EB: How do you see the field of heterogeneous data sources and data silos moving forward? There are obviously data challenges and artificial intelligence (AI) is a component to address this. Any thoughts?

VM: Yes, we see organizations turning more and more data-centric. That’s something that will not stop, and we see this trend especially in pharmaceutical companies that are currently observing a digital transition journey. Up until now, it was mostly the largest organizations that focused on the digitalization transition, but we can now also see mid-size and smaller companies transforming – there are biotech companies that are starting to take an approach that is 100% computational. This is a tendency that will not stop – we also saw this at Bio-IT in Boston earlier this year. On top of it, we hear a lot about FAIR data which is an excellent data framework. It’s now the time to apply those guidelines and to really put them into practical solutions. As our VP of Solutions, Bérénice Wulbrecht, says:

“Maintenant il faut le FAIR(e)!”

With “faire” meaning “doing” in French, which means it’s now the time to really incorporate those FAIR data principles into the daily operations for consistent user experience to facilitate adoption. This is important, because …

“…you’re not just making data FAIR for the data scientists or for the computational teams, but also for every end user and through this you empower citizen data science.”

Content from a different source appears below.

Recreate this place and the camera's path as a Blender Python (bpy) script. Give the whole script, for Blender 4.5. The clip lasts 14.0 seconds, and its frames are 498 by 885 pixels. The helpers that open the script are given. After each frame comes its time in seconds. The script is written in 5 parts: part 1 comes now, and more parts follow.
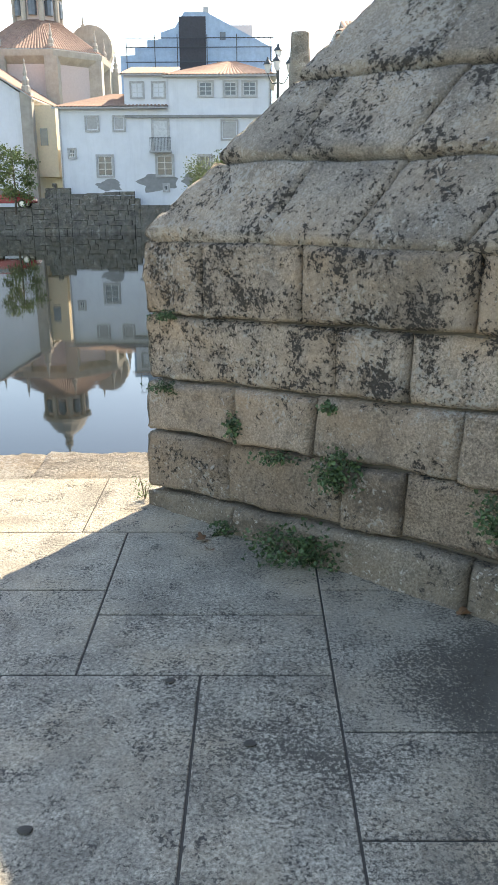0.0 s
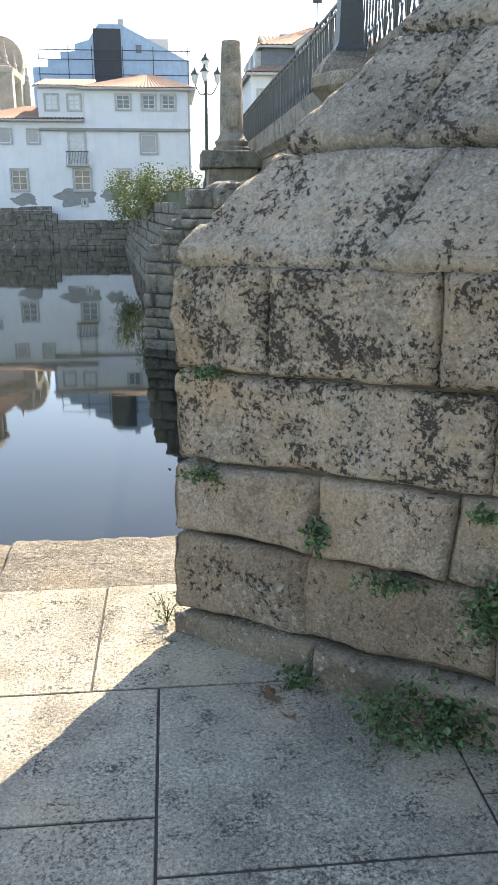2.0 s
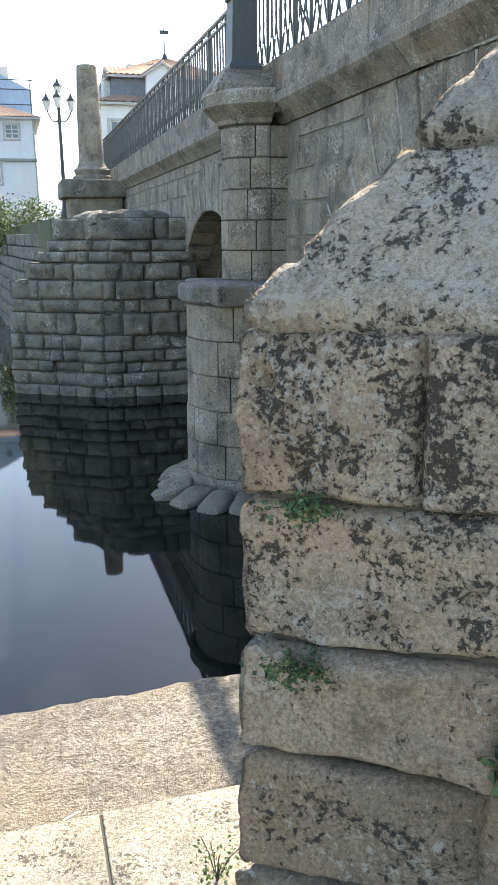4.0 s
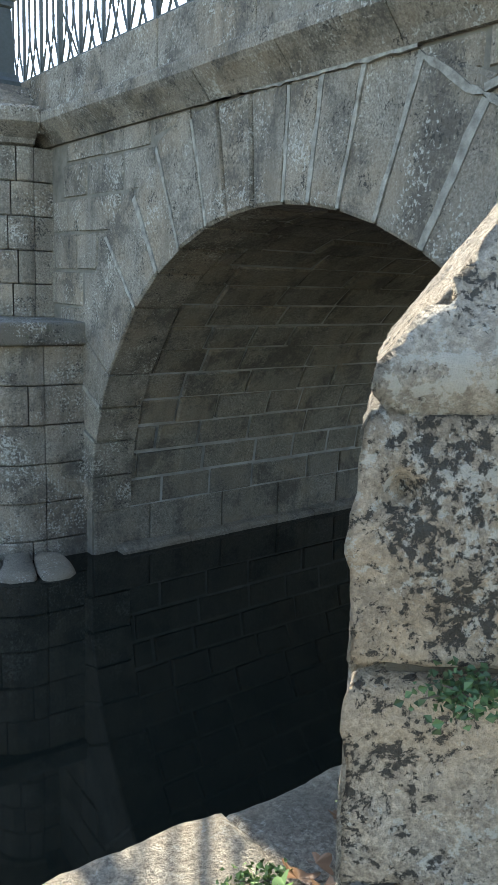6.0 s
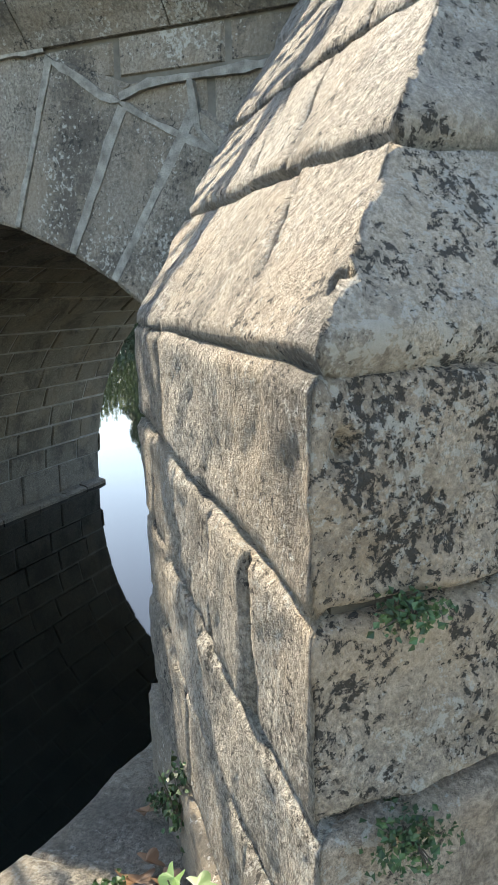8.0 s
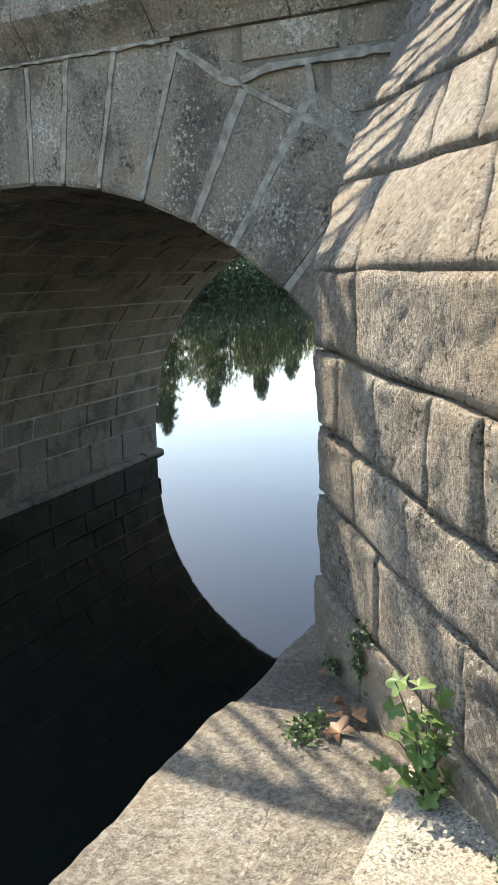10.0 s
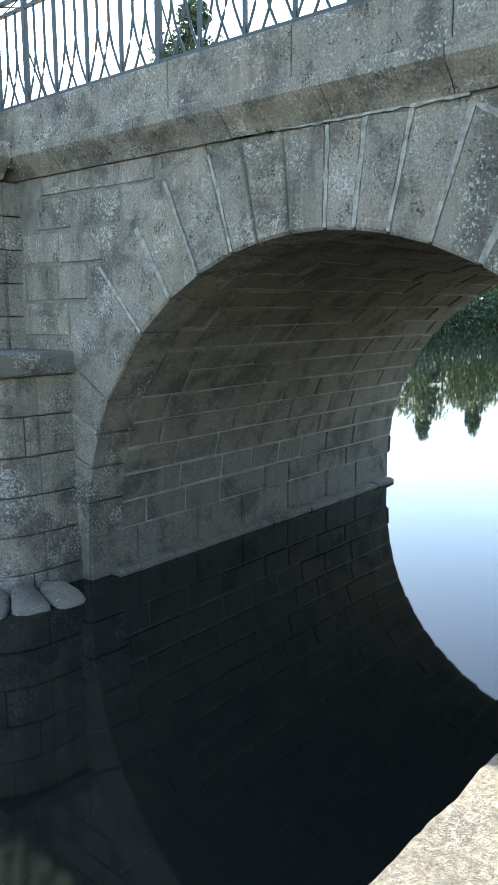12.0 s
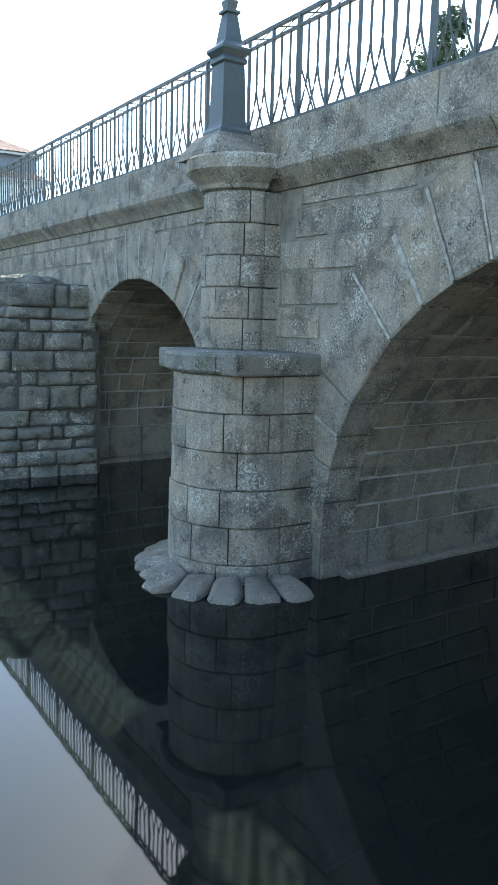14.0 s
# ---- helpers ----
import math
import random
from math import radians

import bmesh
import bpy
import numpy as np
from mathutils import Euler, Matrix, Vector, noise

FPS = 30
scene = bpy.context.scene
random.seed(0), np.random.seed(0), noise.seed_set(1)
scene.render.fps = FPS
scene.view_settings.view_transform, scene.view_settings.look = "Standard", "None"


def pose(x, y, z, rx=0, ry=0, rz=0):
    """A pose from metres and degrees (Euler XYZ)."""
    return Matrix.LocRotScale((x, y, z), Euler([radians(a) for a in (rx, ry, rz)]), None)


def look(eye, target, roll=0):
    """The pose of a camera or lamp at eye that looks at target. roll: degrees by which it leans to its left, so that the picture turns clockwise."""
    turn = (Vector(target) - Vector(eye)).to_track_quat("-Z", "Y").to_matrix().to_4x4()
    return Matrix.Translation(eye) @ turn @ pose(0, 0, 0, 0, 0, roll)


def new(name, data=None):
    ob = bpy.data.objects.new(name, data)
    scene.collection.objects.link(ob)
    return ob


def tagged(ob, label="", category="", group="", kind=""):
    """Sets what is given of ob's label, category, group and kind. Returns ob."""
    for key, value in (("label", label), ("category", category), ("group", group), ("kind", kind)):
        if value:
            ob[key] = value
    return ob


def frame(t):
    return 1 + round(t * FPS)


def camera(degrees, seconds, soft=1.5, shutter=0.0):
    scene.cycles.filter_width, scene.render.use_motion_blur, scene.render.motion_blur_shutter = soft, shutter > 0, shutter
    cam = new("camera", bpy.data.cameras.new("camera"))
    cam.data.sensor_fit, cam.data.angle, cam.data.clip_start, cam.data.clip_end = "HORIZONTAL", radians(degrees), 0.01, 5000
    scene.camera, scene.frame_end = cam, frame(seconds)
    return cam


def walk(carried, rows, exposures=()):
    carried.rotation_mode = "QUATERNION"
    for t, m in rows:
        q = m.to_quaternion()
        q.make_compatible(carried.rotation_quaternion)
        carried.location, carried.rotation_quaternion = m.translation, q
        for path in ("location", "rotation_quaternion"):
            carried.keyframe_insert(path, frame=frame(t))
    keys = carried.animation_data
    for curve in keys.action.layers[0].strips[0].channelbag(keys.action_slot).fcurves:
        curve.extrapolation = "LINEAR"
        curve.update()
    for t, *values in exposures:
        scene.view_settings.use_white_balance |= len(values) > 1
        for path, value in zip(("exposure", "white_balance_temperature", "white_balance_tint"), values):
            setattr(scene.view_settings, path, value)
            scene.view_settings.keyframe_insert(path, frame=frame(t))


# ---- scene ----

It is extremely important to us to get the most value out of the digital transformation. When we talk to customers, the data scientists really fall in love with the product, but the budget comes from the business side. So, that’s really where the user adoption is super important.

EB: Is there anything you want to say about the long-term vision of ONTOFORCE? How does that affect what you will do in the near-term, if you can talk about it?

VM: Our mission is really making data actionable and helping our customers with their digital transformation, making data actionable [we call it for people and machines], providing access via APIs, and being open. This is super important to us.

Our system is incredibly open and fits – and it really needs to fit – into a bigger tech stack, especially for our larger customers. It’s not a little product that is used in isolation. The value really comes from all the effort to harmonize the data, to structure the data, to link the data, and make it actionable. But we are unique in that we are really continuing to put our development dollars into empowering citizen data science and providing an intuitive user experience to the varied users including business users.

“At the end of the day, I believe the value comes from the questions that the scientists are able to answer.”

So the long-term vision of the company is really to focus on our strengths and to continuously invest in the user experience and interoperability.